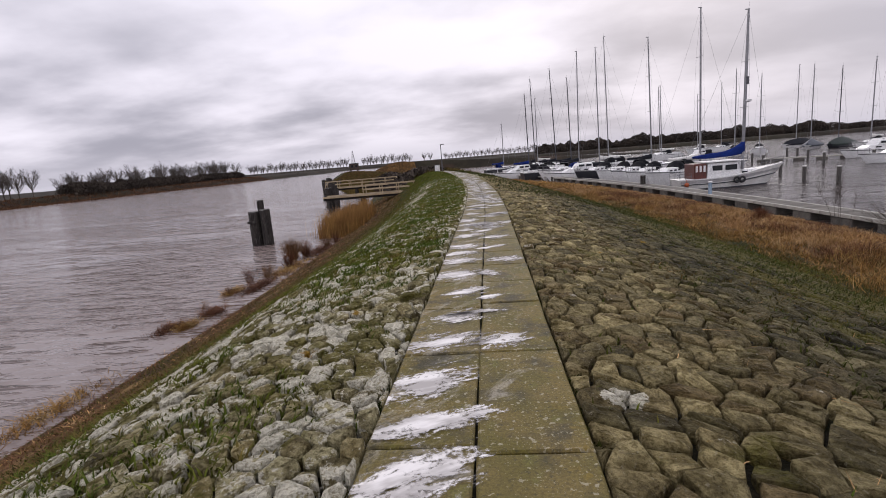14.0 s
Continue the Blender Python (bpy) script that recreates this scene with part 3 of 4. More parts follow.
# ---------------------------------------------------------------- boats
def hull_rings(L, B, F, sheer, draft, stern=.72, n=14):
    rings, tops = [], []
    for k in range(n + 1):
        s_ = k / n
        f = (1 - (max(0, s_ - .42) / .58) ** 2.2) * (stern + (1 - stern) * min(1, s_ / .42))
        b = max(.02, B / 2 * f)
        zs = F * (1 + sheer * max(0, (s_ - .25)) ** 2 / .5625)
        zb = -draft * math.sin(math.pi * min(1, .12 + .88 * s_)) - .02
        half = [(0, zb), (.5 * b, zb + .08), (.88 * b, .02), (.97 * b, .5 * zs), (b, zs)]
        ring = []
        for side in (1, -1):
            pts = half[::-1] if side > 0 else half[1:]
            for yy, zz in pts:
                ring.append((L * (s_ - .5) + .09 * L * max(0, zz / F) * s_ ** 5 - .03 * L * max(0, zz / F) * (1 - s_) ** 5, side * yy, zz))
        rings.append(ring)
        tops.append((ring[0][0], b, zs))
    return rings, tops


def strake(bm, rings, a, b, f, h, out):
    """A thin band along the hull between two section points, at fraction f."""
    for side in (0, 1):
        row = []
        for ring in rings:
            p, q = (Vector(ring[a]), Vector(ring[b])) if side == 0 else (Vector(ring[-1 - a]), Vector(ring[-1 - b]))
            c = p + (q - p) * f
            sgn = 1 if side == 0 else -1
            row.append([(c.x, c.y + sgn * out, c.z - h / 2), (c.x, c.y + sgn * out, c.z + h / 2), (c.x, c.y - sgn * .03, c.z + h / 2), (c.x, c.y - sgn * .03, c.z - h / 2)])
        loft(bm, row)


def deckmesh(tops, inset, dz):
    bm = bmesh.new()
    loft(bm, [[(x, max(.01, b - inset), z + dz), (x, -max(.01, b - inset), z + dz), (x, -max(.01, b - inset), z - .05), (x, max(.01, b - inset), z - .05)] for x, b, z in tops])
    return bm


def house(x0, x1, w0, w1, z0, h, slope=.3):
    """A cabin block, narrower at its top and raked at its ends."""
    bm = bmesh.new()
    rings = []
    for f, ins in ((0, 0), (.7, .1), (.94, .18), (1, .34)):
        e = slope * f
        rings.append([(x0 + .35 * e, w0 * (1 - ins * .6), z0 + h * f), (x0 + .35 * e, -w0 * (1 - ins * .6), z0 + h * f), (x1 - e, -w1 * (1 - ins * .6), z0 + h * f), (x1 - e, w1 * (1 - ins * .6), z0 + h * f)])
    loft(bm, rings)
    return bm


def rig(t, mx, z0, top, L, F, mast=ALLOY, rake=(0, 0), r=.085, boom=True, cover=CANVAS, boomz=1.5, boomlen=4.0, wires=True):
    r = r * 1.35
    tip = Vector((mx + rake[0], rake[1], top))
    foot = Vector((mx, 0, z0))
    bm = bmesh.new()
    tube(bm, foot, foot.lerp(tip, .7), r, r * .92, 8)
    tube(bm, foot.lerp(tip, .7), tip, r * .92, r * .6, 8)
    box(bm, tip + Vector((-.1, 0, .05)), (.4, .1, .08))
    tube(bm, tip, tip + Vector((.05, 0, .7)), .012, .008, 4)
    m = part("mast", bm, mast, t, smooth=False)
    for f in (.42, .7):
        bm = bmesh.new()
        c = foot.lerp(tip, f)
        tube(bm, c + Vector((-.1, .75, .03)), c, .022, .03, 5)
        tube(bm, c + Vector((-.1, -.75, .03)), c, .022, .03, 5)
        part("spreader", bm, mast, m)
    if wires:
        ends = ((L * .5 + .05 * L, 0, F * 1.45), (-L * .5, 0, F + .05))
        for e in ends:
            bm = bmesh.new()
            tube(bm, e, tip, .009, .008, 4)
            part("stay", bm, STEEL, t)
        for sy in (1, -1):
            bm = bmesh.new()
            c = foot.lerp(tip, .7) + Vector((-.1, sy * .75, 0))
            tube(bm, (mx - .2, sy * 1.35, F), c, .007, .007, 4)
            tube(bm, c, tip, .007, .007, 4)
            part("shroud", bm, STEEL, t)
    if boom:
        bm = bmesh.new()
        z = z0 + boomz
        rings = []
        for k in range(9):
            f = k / 8
            hh, ww = .34 - .2 * f + .03 * math.sin(7 * f + mx), .13 - .05 * f
            zc = z + .1 * f + .22 * (1 - f) ** 3
            rings.append([(mx - .05 - boomlen * f, ww * math.cos(a), zc + hh * math.sin(a)) for a in (2 * math.pi * i / 8 for i in range(8))])
        loft(bm, rings)
        part("sail_cover", bm, cover, t, "furled sail in its cover", True)
        bm = bmesh.new()
        tube(bm, (mx, 0, z - .22), (mx - boomlen - .3, 0, z - .08), .06, .05, 6)
        part("boom", bm, mast, t)
    return m


def rails(t, tops, F):
    """Bow and stern rails with stanchions."""
    n = len(tops)
    for name, ks in (("bow_rail", (n - 1, n - 2, n - 3)), ("stern_rail", (0, 1, 2))):
        bm = bmesh.new()
        for sy in (1, -1):
            pts = [Vector((tops[k][0], sy * max(.05, tops[k][1] - .08), tops[k][2])) for k in ks]
            for p in pts:
                tube(bm, p, p + Vector((0, 0, .6)), .018, .018, 4)
            for a, b in zip(pts, pts[1:]):
                for hz in (.33, .6):
                    tube(bm, a + Vector((0, 0, hz)), b + Vector((0, 0, hz)), .015, .015, 4)
        e = tops[ks[0]]
        tube(bm, (e[0], e[1], e[2] + .6), (e[0], -e[1], e[2] + .6), .015, .015, 4)
        part(name, bm, STEEL, t)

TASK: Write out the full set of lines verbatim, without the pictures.

THE RESULT:
14.0 s
Continue the Blender Python (bpy) script that recreates this scene with part 3 of 4. More parts follow.
# ---------------------------------------------------------------- boats
def hull_rings(L, B, F, sheer, draft, stern=.72, n=14):
    rings, tops = [], []
    for k in range(n + 1):
        s_ = k / n
        f = (1 - (max(0, s_ - .42) / .58) ** 2.2) * (stern + (1 - stern) * min(1, s_ / .42))
        b = max(.02, B / 2 * f)
        zs = F * (1 + sheer * max(0, (s_ - .25)) ** 2 / .5625)
        zb = -draft * math.sin(math.pi * min(1, .12 + .88 * s_)) - .02
        half = [(0, zb), (.5 * b, zb + .08), (.88 * b, .02), (.97 * b, .5 * zs), (b, zs)]
        ring = []
        for side in (1, -1):
            pts = half[::-1] if side > 0 else half[1:]
            for yy, zz in pts:
                ring.append((L * (s_ - .5) + .09 * L * max(0, zz / F) * s_ ** 5 - .03 * L * max(0, zz / F) * (1 - s_) ** 5, side * yy, zz))
        rings.append(ring)
        tops.append((ring[0][0], b, zs))
    return rings, tops


def strake(bm, rings, a, b, f, h, out):
    """A thin band along the hull between two section points, at fraction f."""
    for side in (0, 1):
        row = []
        for ring in rings:
            p, q = (Vector(ring[a]), Vector(ring[b])) if side == 0 else (Vector(ring[-1 - a]), Vector(ring[-1 - b]))
            c = p + (q - p) * f
            sgn = 1 if side == 0 else -1
            row.append([(c.x, c.y + sgn * out, c.z - h / 2), (c.x, c.y + sgn * out, c.z + h / 2), (c.x, c.y - sgn * .03, c.z + h / 2), (c.x, c.y - sgn * .03, c.z - h / 2)])
        loft(bm, row)


def deckmesh(tops, inset, dz):
    bm = bmesh.new()
    loft(bm, [[(x, max(.01, b - inset), z + dz), (x, -max(.01, b - inset), z + dz), (x, -max(.01, b - inset), z - .05), (x, max(.01, b - inset), z - .05)] for x, b, z in tops])
    return bm


def house(x0, x1, w0, w1, z0, h, slope=.3):
    """A cabin block, narrower at its top and raked at its ends."""
    bm = bmesh.new()
    rings = []
    for f, ins in ((0, 0), (.7, .1), (.94, .18), (1, .34)):
        e = slope * f
        rings.append([(x0 + .35 * e, w0 * (1 - ins * .6), z0 + h * f), (x0 + .35 * e, -w0 * (1 - ins * .6), z0 + h * f), (x1 - e, -w1 * (1 - ins * .6), z0 + h * f), (x1 - e, w1 * (1 - ins * .6), z0 + h * f)])
    loft(bm, rings)
    return bm


def rig(t, mx, z0, top, L, F, mast=ALLOY, rake=(0, 0), r=.085, boom=True, cover=CANVAS, boomz=1.5, boomlen=4.0, wires=True):
    r = r * 1.35
    tip = Vector((mx + rake[0], rake[1], top))
    foot = Vector((mx, 0, z0))
    bm = bmesh.new()
    tube(bm, foot, foot.lerp(tip, .7), r, r * .92, 8)
    tube(bm, foot.lerp(tip, .7), tip, r * .92, r * .6, 8)
    box(bm, tip + Vector((-.1, 0, .05)), (.4, .1, .08))
    tube(bm, tip, tip + Vector((.05, 0, .7)), .012, .008, 4)
    m = part("mast", bm, mast, t, smooth=False)
    for f in (.42, .7):
        bm = bmesh.new()
        c = foot.lerp(tip, f)
        tube(bm, c + Vector((-.1, .75, .03)), c, .022, .03, 5)
        tube(bm, c + Vector((-.1, -.75, .03)), c, .022, .03, 5)
        part("spreader", bm, mast, m)
    if wires:
        ends = ((L * .5 + .05 * L, 0, F * 1.45), (-L * .5, 0, F + .05))
        for e in ends:
            bm = bmesh.new()
            tube(bm, e, tip, .009, .008, 4)
            part("stay", bm, STEEL, t)
        for sy in (1, -1):
            bm = bmesh.new()
            c = foot.lerp(tip, .7) + Vector((-.1, sy * .75, 0))
            tube(bm, (mx - .2, sy * 1.35, F), c, .007, .007, 4)
            tube(bm, c, tip, .007, .007, 4)
            part("shroud", bm, STEEL, t)
    if boom:
        bm = bmesh.new()
        z = z0 + boomz
        rings = []
        for k in range(9):
            f = k / 8
            hh, ww = .34 - .2 * f + .03 * math.sin(7 * f + mx), .13 - .05 * f
            zc = z + .1 * f + .22 * (1 - f) ** 3
            rings.append([(mx - .05 - boomlen * f, ww * math.cos(a), zc + hh * math.sin(a)) for a in (2 * math.pi * i / 8 for i in range(8))])
        loft(bm, rings)
        part("sail_cover", bm, cover, t, "furled sail in its cover", True)
        bm = bmesh.new()
        tube(bm, (mx, 0, z - .22), (mx - boomlen - .3, 0, z - .08), .06, .05, 6)
        part("boom", bm, mast, t)
    return m


def rails(t, tops, F):
    """Bow and stern rails with stanchions."""
    n = len(tops)
    for name, ks in (("bow_rail", (n - 1, n - 2, n - 3)), ("stern_rail", (0, 1, 2))):
        bm = bmesh.new()
        for sy in (1, -1):
            pts = [Vector((tops[k][0], sy * max(.05, tops[k][1] - .08), tops[k][2])) for k in ks]
            for p in pts:
                tube(bm, p, p + Vector((0, 0, .6)), .018, .018, 4)
            for a, b in zip(pts, pts[1:]):
                for hz in (.33, .6):
                    tube(bm, a + Vector((0, 0, hz)), b + Vector((0, 0, hz)), .015, .015, 4)
        e = tops[ks[0]]
        tube(bm, (e[0], e[1], e[2] + .6), (e[0], -e[1], e[2] + .6), .015, .015, 4)
        part(name, bm, STEEL, t)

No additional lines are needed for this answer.